Problem to solve: Restate word for word the lines beginning at the one that contains "return Matrix.Translation(eye) @" and ending at the one that contains "return 1 + round(t * FPS)"; include both and nothing else.
=-=-=
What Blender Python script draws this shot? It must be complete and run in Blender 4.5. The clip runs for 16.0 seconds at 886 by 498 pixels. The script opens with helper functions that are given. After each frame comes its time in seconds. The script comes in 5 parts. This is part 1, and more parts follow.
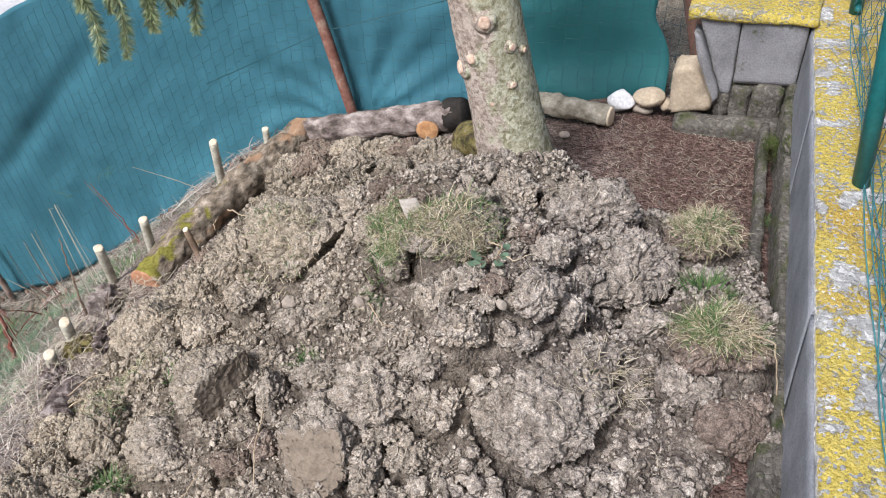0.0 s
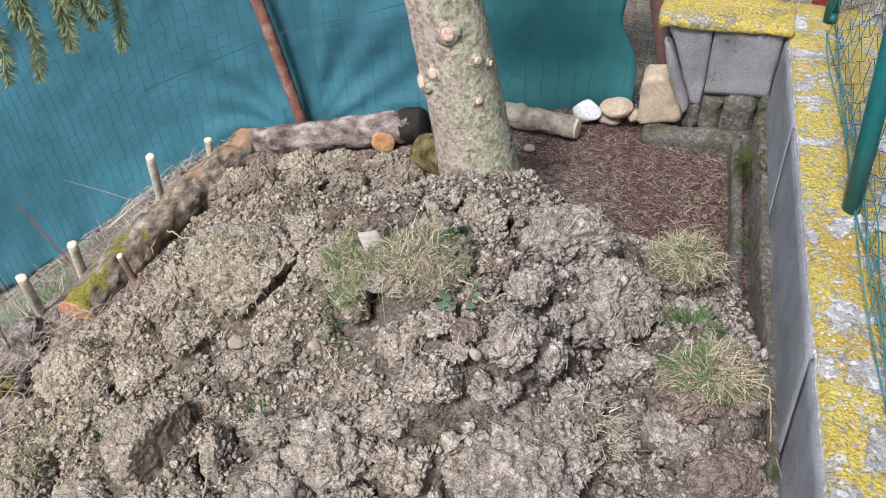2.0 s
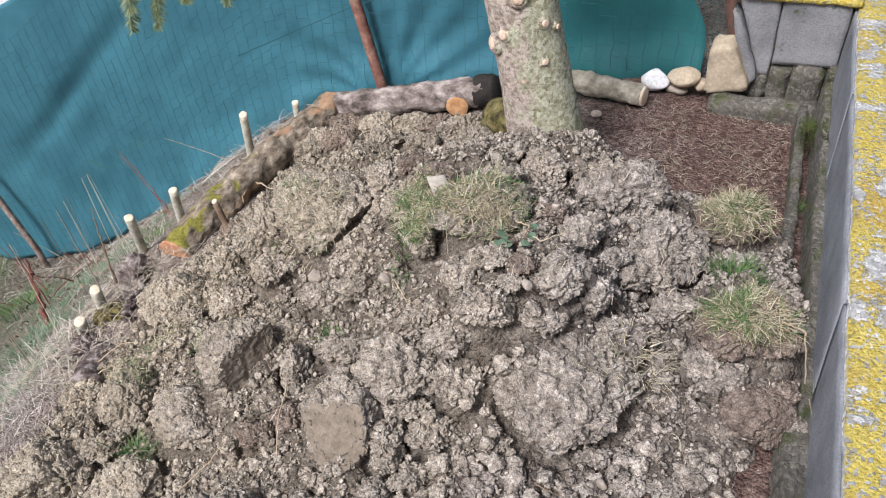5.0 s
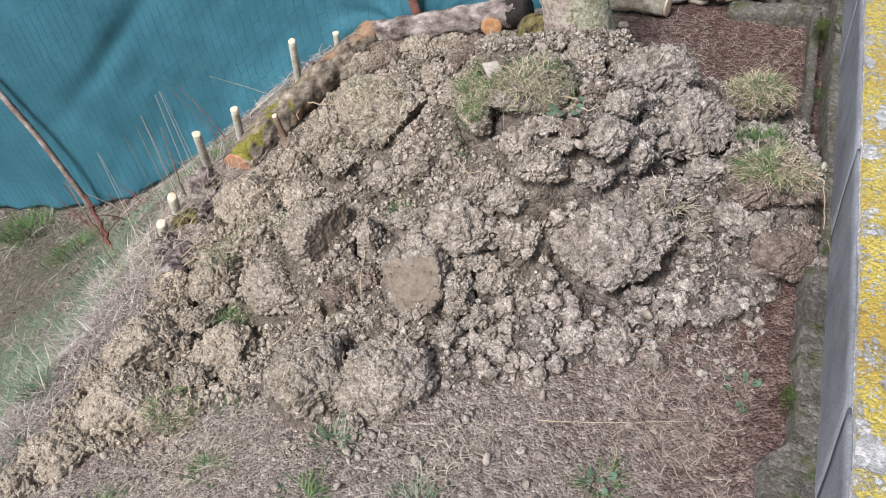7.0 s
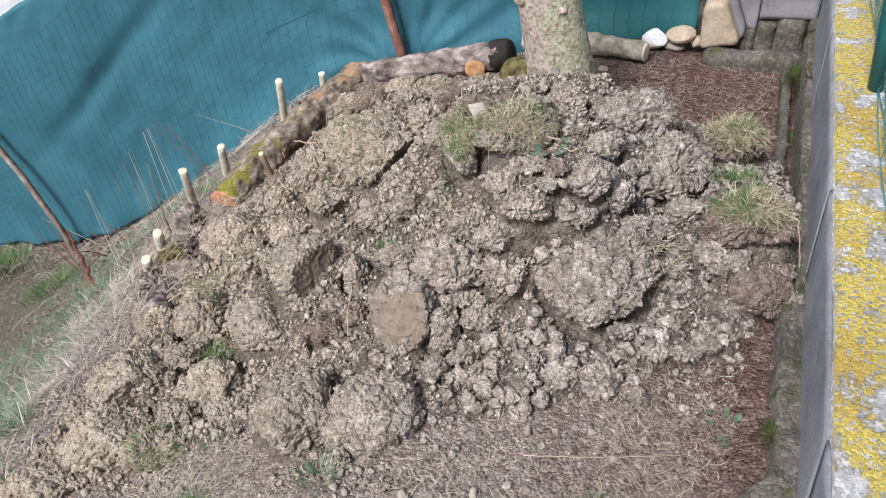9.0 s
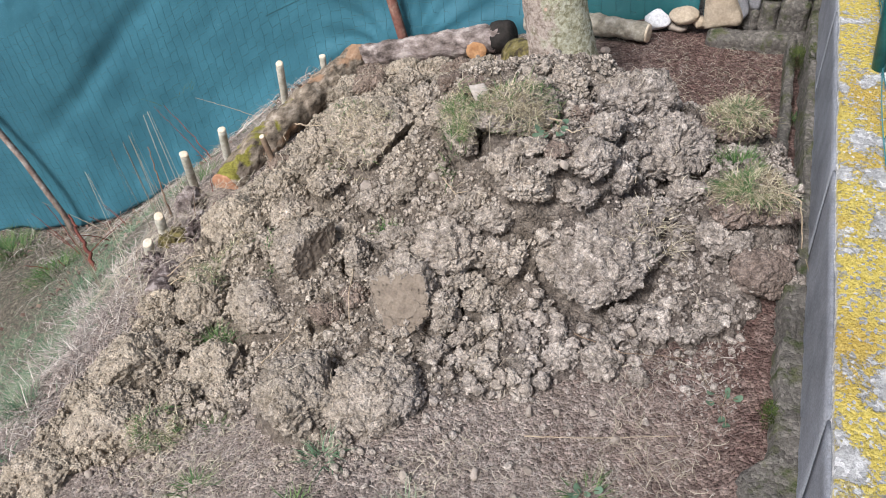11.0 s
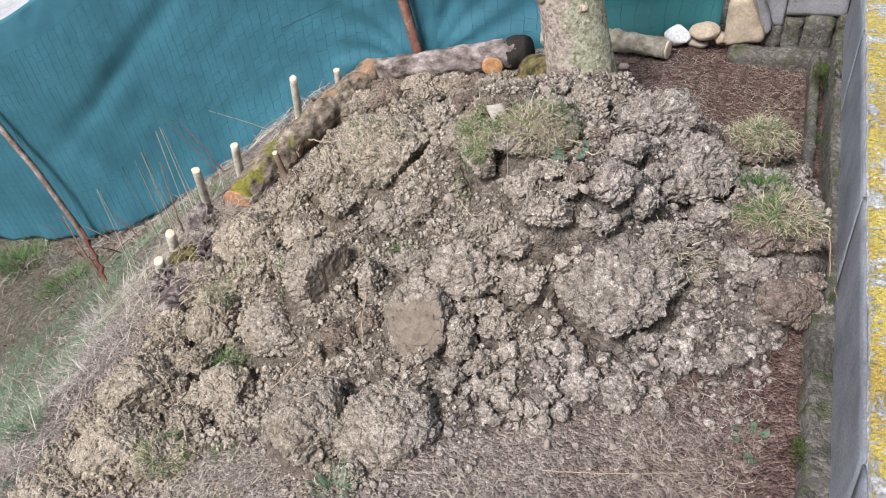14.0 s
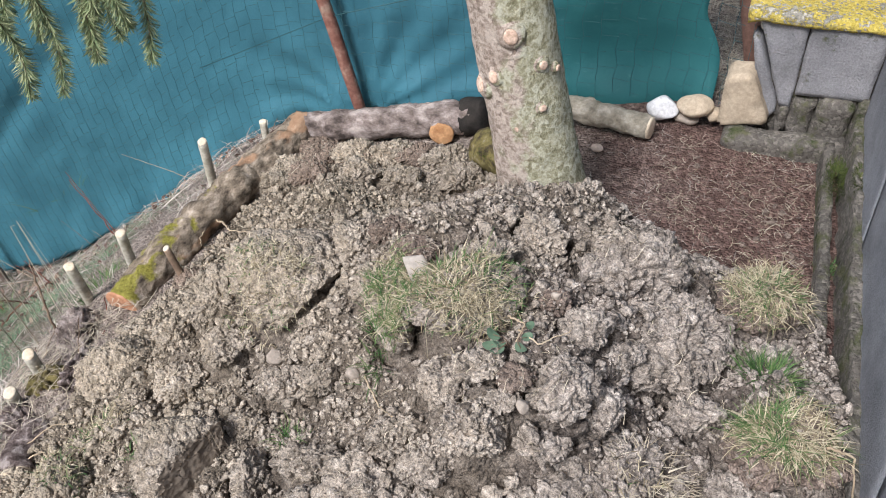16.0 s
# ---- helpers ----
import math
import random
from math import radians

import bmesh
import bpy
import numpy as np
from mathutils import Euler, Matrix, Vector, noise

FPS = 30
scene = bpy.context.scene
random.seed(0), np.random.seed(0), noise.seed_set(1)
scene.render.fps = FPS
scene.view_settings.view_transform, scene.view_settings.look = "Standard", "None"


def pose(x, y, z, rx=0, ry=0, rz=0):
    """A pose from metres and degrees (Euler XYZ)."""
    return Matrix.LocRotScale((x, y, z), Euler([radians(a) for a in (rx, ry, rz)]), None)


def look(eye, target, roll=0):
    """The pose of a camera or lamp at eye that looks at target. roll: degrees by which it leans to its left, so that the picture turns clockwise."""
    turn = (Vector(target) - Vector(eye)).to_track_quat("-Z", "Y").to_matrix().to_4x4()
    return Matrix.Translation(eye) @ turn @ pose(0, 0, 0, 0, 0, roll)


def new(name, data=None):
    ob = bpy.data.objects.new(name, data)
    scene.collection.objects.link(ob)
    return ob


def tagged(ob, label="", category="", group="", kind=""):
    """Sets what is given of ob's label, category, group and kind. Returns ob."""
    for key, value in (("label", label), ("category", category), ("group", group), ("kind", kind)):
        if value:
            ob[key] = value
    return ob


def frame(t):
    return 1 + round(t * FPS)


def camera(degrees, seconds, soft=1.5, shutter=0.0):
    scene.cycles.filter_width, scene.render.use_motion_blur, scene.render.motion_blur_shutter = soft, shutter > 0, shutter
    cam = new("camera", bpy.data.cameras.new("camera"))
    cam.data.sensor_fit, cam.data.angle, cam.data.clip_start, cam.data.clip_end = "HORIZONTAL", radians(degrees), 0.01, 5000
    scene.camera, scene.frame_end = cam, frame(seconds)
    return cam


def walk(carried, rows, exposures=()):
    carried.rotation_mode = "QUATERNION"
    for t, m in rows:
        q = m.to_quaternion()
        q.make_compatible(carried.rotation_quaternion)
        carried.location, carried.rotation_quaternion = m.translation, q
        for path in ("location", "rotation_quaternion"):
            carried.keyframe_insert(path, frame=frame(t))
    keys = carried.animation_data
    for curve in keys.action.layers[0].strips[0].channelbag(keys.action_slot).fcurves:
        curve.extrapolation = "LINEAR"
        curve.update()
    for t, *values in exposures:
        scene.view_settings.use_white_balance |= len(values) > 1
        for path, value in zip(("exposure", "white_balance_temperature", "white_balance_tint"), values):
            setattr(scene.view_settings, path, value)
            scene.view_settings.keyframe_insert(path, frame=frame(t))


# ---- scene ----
=-=-=
Output below:
    return Matrix.Translation(eye) @ turn @ pose(0, 0, 0, 0, 0, roll)


def new(name, data=None):
    ob = bpy.data.objects.new(name, data)
    scene.collection.objects.link(ob)
    return ob


def tagged(ob, label="", category="", group="", kind=""):
    """Sets what is given of ob's label, category, group and kind. Returns ob."""
    for key, value in (("label", label), ("category", category), ("group", group), ("kind", kind)):
        if value:
            ob[key] = value
    return ob


def frame(t):
    return 1 + round(t * FPS)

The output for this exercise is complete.